Mit Blick auf den starken Anstieg von Austritten aus der katholischen Kirche sieht die Essener Theologin Regina Laudage-Kleeberg vor allem den Missbrauchsskandal als entscheidende Ursache. Bei den Austrittszahlen im Bistum Essen zum Beispiel sei ein deutlicher Anstieg unmittelbar nach der Veröffentlichung der Missbrauchsstudie im September 2018 festzustellen.
Laudage-Kleeberg war Mitautorin einer 2018 veröffentlichten Studie des Bistums Essen über die Gründe von Kirchenaustritten. Dabei war herausgekommen, dass Menschen in der Regel meist erst nach einem fortschreitenden Entfremdungsprozess aus der Kirche austreten. Das seien oft Menschen, die in ihrem Leben keinen bis wenig Kontakt und auch keine emotionale Bindung zur Kirche hatten, so die Theologin.
Laudage-Kleeberg rät dazu, von Ausgetretenen ein Feedback zu ihren Gründen zu erbitten. Im Bistum Essen werde zusätzlich zu dem Schreiben, das Ausgetretene darüber informiere, was der Austritt konkret für sie bedeute, eine Bitte um Rückmeldung versendet. Wenn erst einmal mehr darüber bekannt sei, weswegen Menschen der Kirche den Rücken kehrten, sei der Druck größer, in der Kirche etwas zu verändern.

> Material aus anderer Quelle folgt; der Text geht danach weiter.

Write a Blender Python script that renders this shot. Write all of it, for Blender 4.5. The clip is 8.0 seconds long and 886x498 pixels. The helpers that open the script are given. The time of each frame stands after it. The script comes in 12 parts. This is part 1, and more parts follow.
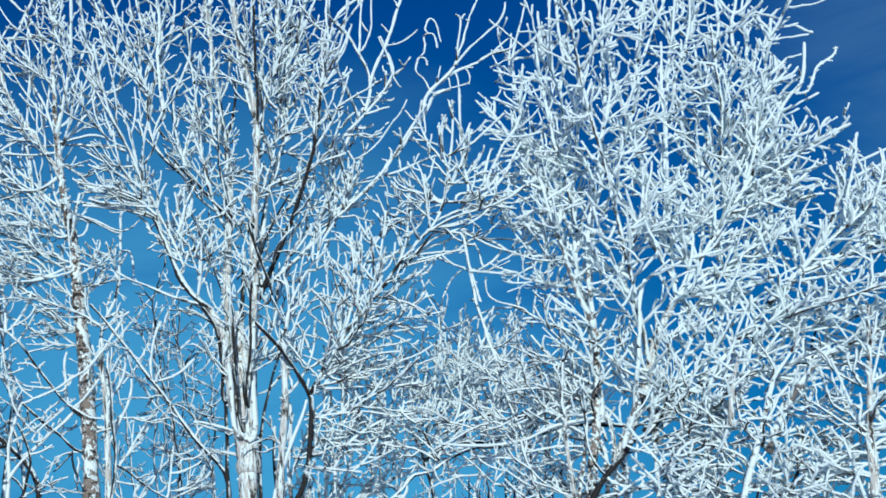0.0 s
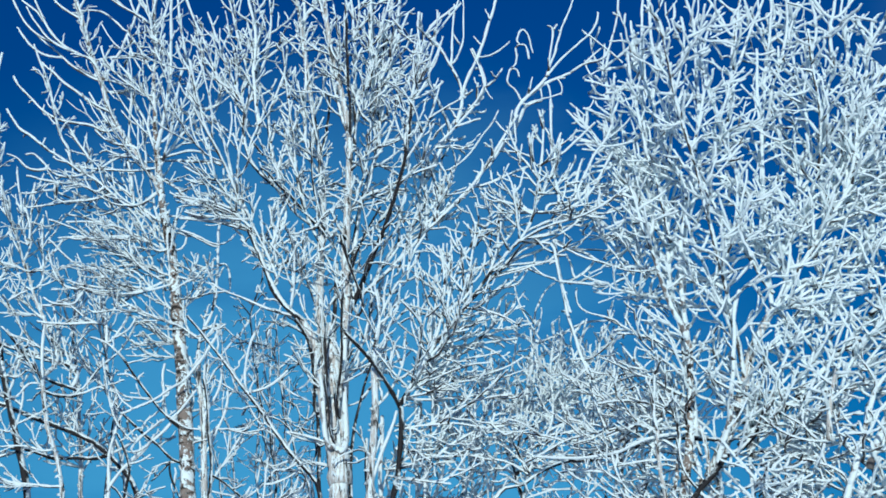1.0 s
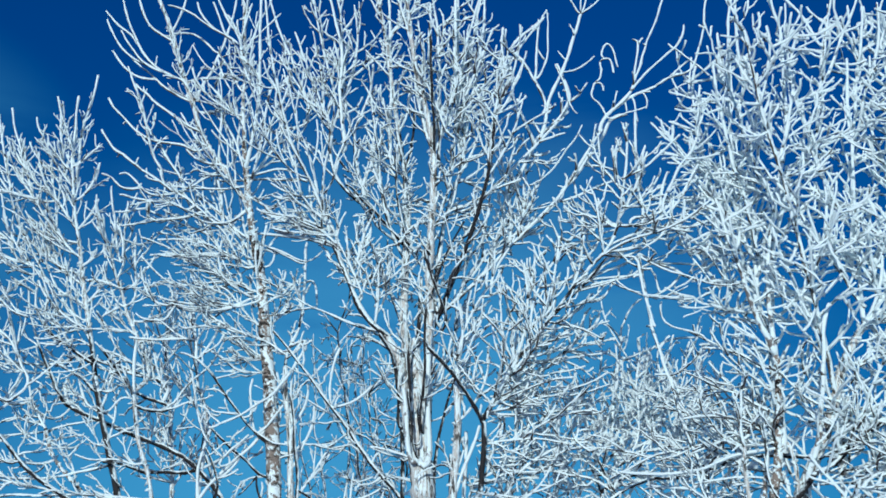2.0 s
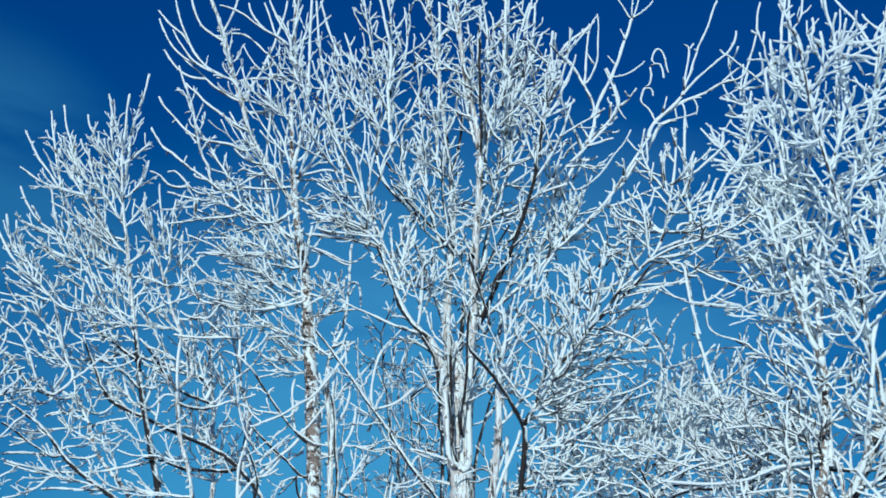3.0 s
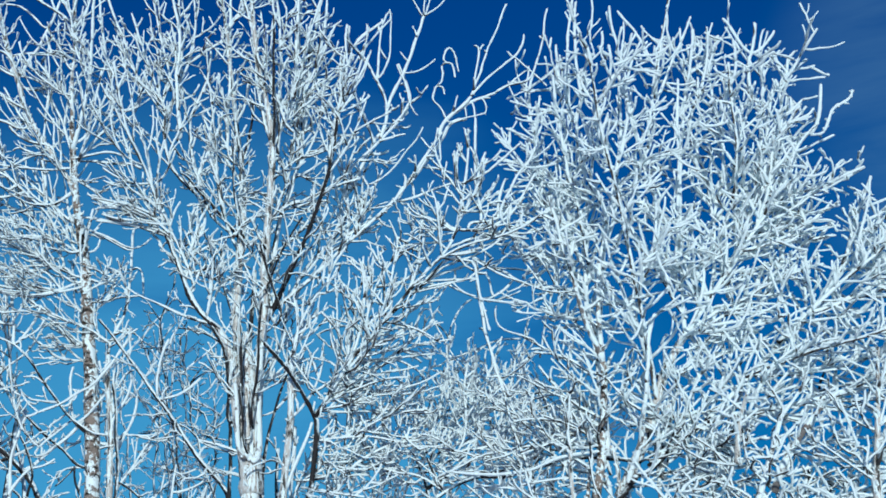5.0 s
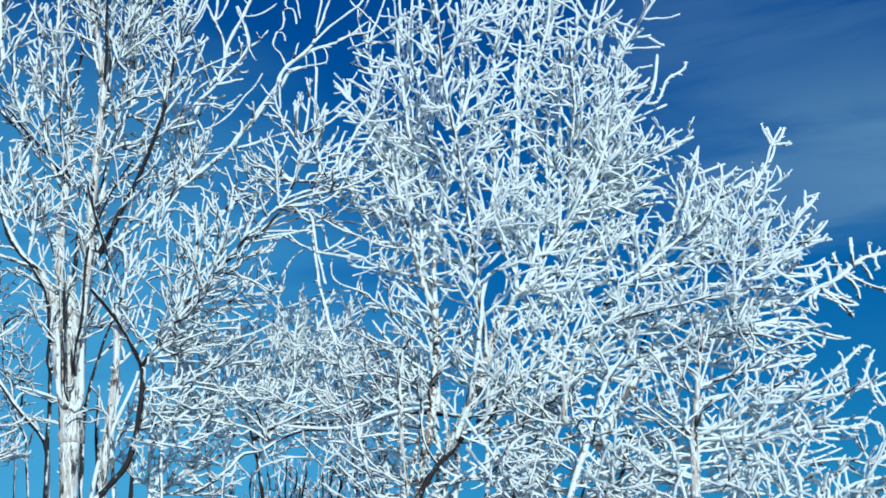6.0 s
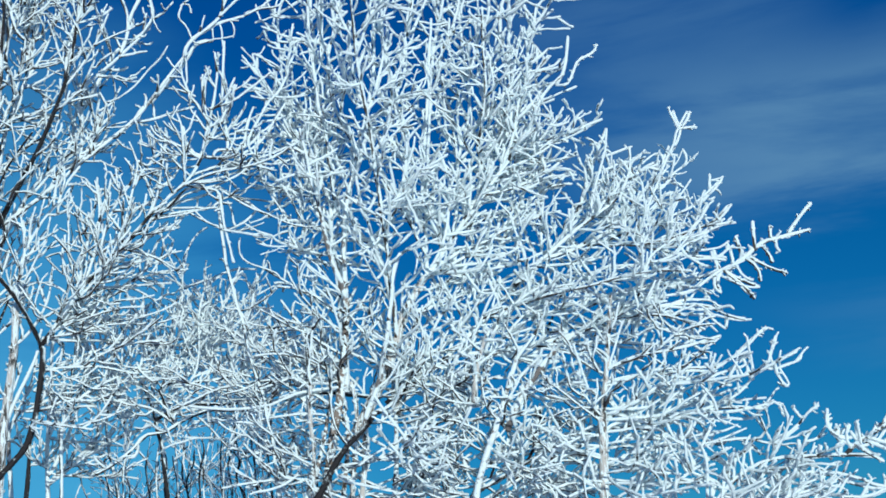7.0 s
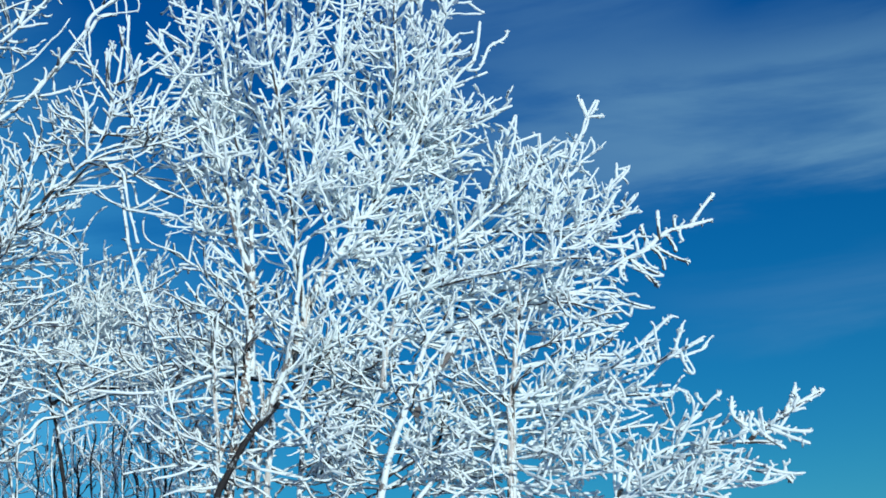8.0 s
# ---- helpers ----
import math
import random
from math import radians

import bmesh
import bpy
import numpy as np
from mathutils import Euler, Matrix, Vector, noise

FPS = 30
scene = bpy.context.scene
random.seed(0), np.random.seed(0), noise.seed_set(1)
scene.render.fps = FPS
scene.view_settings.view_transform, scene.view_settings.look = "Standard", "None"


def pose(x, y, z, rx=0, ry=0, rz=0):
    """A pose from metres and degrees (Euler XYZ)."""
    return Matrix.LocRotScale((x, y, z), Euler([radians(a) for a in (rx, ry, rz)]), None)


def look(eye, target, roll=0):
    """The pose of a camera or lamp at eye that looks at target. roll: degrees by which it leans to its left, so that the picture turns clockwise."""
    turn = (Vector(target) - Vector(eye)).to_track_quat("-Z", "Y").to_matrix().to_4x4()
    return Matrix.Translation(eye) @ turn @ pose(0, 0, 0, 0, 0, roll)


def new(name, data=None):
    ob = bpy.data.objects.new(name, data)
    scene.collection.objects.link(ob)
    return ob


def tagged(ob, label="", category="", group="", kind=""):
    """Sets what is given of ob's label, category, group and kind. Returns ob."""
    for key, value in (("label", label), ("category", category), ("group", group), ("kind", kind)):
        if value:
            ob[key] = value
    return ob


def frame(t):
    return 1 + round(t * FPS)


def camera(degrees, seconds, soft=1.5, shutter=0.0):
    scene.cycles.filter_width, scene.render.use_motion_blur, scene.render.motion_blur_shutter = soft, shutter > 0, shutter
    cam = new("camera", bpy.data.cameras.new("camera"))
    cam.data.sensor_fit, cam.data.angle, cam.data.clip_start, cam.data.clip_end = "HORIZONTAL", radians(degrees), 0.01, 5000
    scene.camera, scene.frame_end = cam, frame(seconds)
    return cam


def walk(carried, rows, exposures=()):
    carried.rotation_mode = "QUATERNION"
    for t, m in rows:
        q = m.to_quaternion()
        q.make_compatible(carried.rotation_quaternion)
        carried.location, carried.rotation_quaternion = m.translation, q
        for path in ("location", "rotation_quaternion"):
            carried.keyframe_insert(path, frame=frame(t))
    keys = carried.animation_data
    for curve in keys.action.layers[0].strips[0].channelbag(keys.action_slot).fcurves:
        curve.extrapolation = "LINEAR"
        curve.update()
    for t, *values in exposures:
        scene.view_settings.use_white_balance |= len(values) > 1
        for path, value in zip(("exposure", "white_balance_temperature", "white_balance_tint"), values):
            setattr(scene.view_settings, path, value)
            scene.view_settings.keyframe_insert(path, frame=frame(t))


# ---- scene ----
cam = camera(38.42, 8.0, soft=1.75)
walk(cam, [
    (0.0, pose(0.021, -0.057, 1.625, 109.56, 4.92, -4.44)),
    (0.5, pose(0.068, -0.029, 1.609, 110.03, 4.16, -1.88)),
    (1.0, pose(0.106, -0.011, 1.579, 110.91, 3.30, 0.19)),
    (1.5, pose(0.136, 0.007, 1.541, 111.92, 2.39, 2.09)),
    (2.0, pose(0.171, 0.028, 1.525, 112.32, 1.77, 4.31)),
    (2.2, pose(0.176, 0.044, 1.519, 112.19, 1.44, 5.11)),
    (3.3, pose(0.187, 0.077, 1.505, 112.90, -0.33, 5.87)),
    (3.5, pose(0.188, 0.081, 1.504, 112.85, -0.30, 5.80)),
    (4.0, pose(0.154, 0.056, 1.518, 112.54, 0.07, 4.00)),
    (4.5, pose(0.089, 0.019, 1.558, 111.51, 1.30, 0.51)),
    (5.0, pose(-0.007, -0.051, 1.589, 111.12, 2.85, -4.93)),
    (5.2, pose(-0.047, -0.069, 1.610, 110.41, 3.19, -7.12)),
    (6.3, pose(-0.138, 0.007, 1.663, 107.65, 3.79, -15.57)),
    (6.5, pose(-0.161, 0.027, 1.676, 107.42, 4.15, -16.74)),
    (7.0, pose(-0.194, 0.024, 1.684, 106.65, 4.41, -18.59)),
    (7.5, pose(-0.225, 0.034, 1.684, 106.61, 4.59, -20.32)),
    (8.0, pose(-0.264, 0.096, 1.700, 105.58, 4.89, -23.67)),
], exposures=[(0.0, 0.0, 5980, 0), (1.5, -0.09, 5880, 0), (3.5, -0.09, 5880, 0), (5.0, -0.08, 5900, 0), (6.5, 0.11, 6100, 0), (7.0, 0.03, 6050, 0), (7.5, 0.04, 6050, 0), (8.0, 0.08, 6100, 0)])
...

Die Theologin, die im Bistum Essen auch für die Jugendseelsorge zuständig ist, berichtete weiter, dass viele Jugendliche nicht mehr von den klassischen Angeboten der Kirche angesprochen würden. Ihr Team habe daher einen sehr hohen Anspruch an die Gelegenheiten, bei denen Kirche und Jugend dennoch zusammenfinden: „Kein Kontakt darf schief laufen, etwa bei Jugendgottesdiensten.“ So sollten junge Menschen auch positive Erlebnisse mit der Kirche haben, die dann eine Art „Austrittspolster“ bilden könnten.
Die am Freitag veröffentlichten Zahlen der Kirchen zeigen, dass 2018 mehr als 216.000 Menschen aus der katholischen Kirche ausgetreten sind, was einem Anstieg um 29 Prozent entspricht.